Wed 14 May 2014
Left to right: Sca Fell, Scafell Pike (from Crinkle Crags) |
Up at 5 a.m. and off to Langdale after a sudden decision came
upon me yesterday to climb Scafell Pike again after many years*. I reckoned
that if I found it too tiring, and too far, I could always cut it short and
visit, say, Rossett Pike instead. It would also act as a recce for when Andrew comes with me. I decided not
to weight myself down with my big boots, so wore my lightweights. I spoke with
Mrs Rawlins at Stool End for a few minutes and then set off on the south side
of Mickleden Beck by about twenty past eight.
The only part of the old pony route I could find |
After wandering about
on the lower slopes of Bowfell I could find no trace at all of the old pony
route that I located with comparative ease some years ago, apart from about
five yards of it before it joins the stepped route from Rossett Gill. I did
locate the ‘secret sheep fold’. I was surprised that the hard slog on the pathless
fellside hadn't tired me, so the weather not being too warm I felt quite
comfortable.
Great Slab on Flat Crags from near Angle Tarn |
Path reconstruction |
On the way up to the shelter below Esk Hause I came across a gang of three workmen restoring the path. They walk up from Mickleden each morning before they start work. Then they need to locate suitable stones and move them to the path before securing them in the ground to form a stable new path surface. What a job! Chatting with the boss I learned that they loved the outdoor work, rain or shine.

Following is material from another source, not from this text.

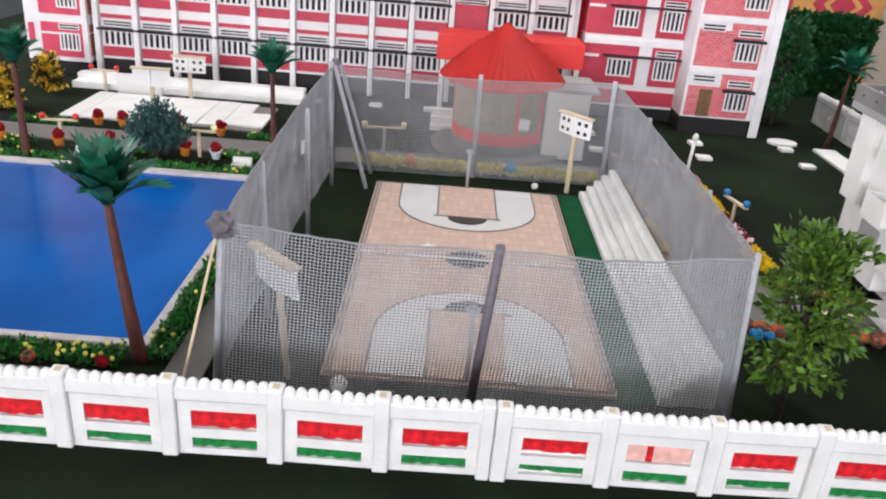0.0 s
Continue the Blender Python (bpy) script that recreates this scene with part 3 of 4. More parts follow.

It's a long walk to work every day! |
At Esk Hause I took some photos looking down into Eskdale
and then over to Ill Crag. As I proceeded over the gravelly part of that crag
the weather changed, mist descending and threatening to obscure the view, causing
me to wonder about the wisdom of continuing. However, the path was clear and
the mist wasn’t very thick, so I moved on.
Ill Crag from Esk Hause |
Ill Crag Col |
My heart sank a little, though, when across Ill Crag col I
saw the steep loose scree leading up to Broad Crag. It wasn’t too diffult, but
I knew that I wouldn‘t like descending it on the way back! Making my way over
the boulders in the mist where only marks made by thousands of hiking boots
indicated a path, there were places where the route was in doubt; but there
were a fair number of walkers about and no real risk of losing my way.
Looking back to Broad Crag |
Broad Crag col, though narrow, presented no difficulty and the final section of the ascent was easy. I reached the summit and the large platform cairn where a couple of dozen other walkers were standing, chatting, taking photos, sitting eating their lunches. A guy obliged me by taking my photo with my camera. I was genuinely surprised that the walk had been relatively easy, and I wasn’t really tired.
The summit trig column and cairn |
Who does he think he is? |
I decided not to hang
about for too long, the low cloud obscuring the view, so after some refreshment
I set off back. The loose scree path down to Broad Crag col was accomplished using
three, four, sometimes five points of my body on the ground!
Some views on the way back. From left, top to bottom: Great Gable and Kirk Fell from Ill Crag; looking into the head of Eskdale from Ill Crag; Lingmell; Esk Pike with Bowfell behind
Angle Tarn |
I began to
feel rather tired by the time I reached the shelter below Esk Hause, and sat
down to finish my remaining snack and drink. It was then that I discovered I
hadn’t put my painkiller tablets in the rucsack! It was a big mistake, as
although I made the next section of the route as far as Rossett Pass without
any signs of real fatigue, my right foot began to complain as I started the
descent of Rosset Gill path. This route has steps all the way down, and the
risers are too high for such a distance and the pressure on my toes and knees
was causing much pain. I contemplated going down by the route I had used on the ascent,
but the unremitting steepness would have been too much for my toes in the
lightweight walking shoes. I should have worn the boots!
It was with enormous
relief that I at last reached the valley. I dragged myself in some pain along
Mickleden, crossing the beck at the weir to return thankfully to Stool End and the
car.
The ford over Mickleden Beck near Stool End |
Looking back along Mickleden |
I was back home just after nine. I rang Andrew and told him about my walk; he was a little put out by my having been to the top of Sca Fell Pike without him. But now I have renewed my knowledge of the route we shall be able to accomplish the ascent together with more confidence on my part.
Wainwright says it's five and a half miles from Dungeon Ghyll Old Hotel to the highest peak in England; from Stool End is about a mile less, making a round trip today of nine miles, with 3,400 feet of ascent (and descent, a fact of which my feet were very much aware).
Tired, yet happy, after a much needed shower and a fish and chip supper I got to bed by midnight.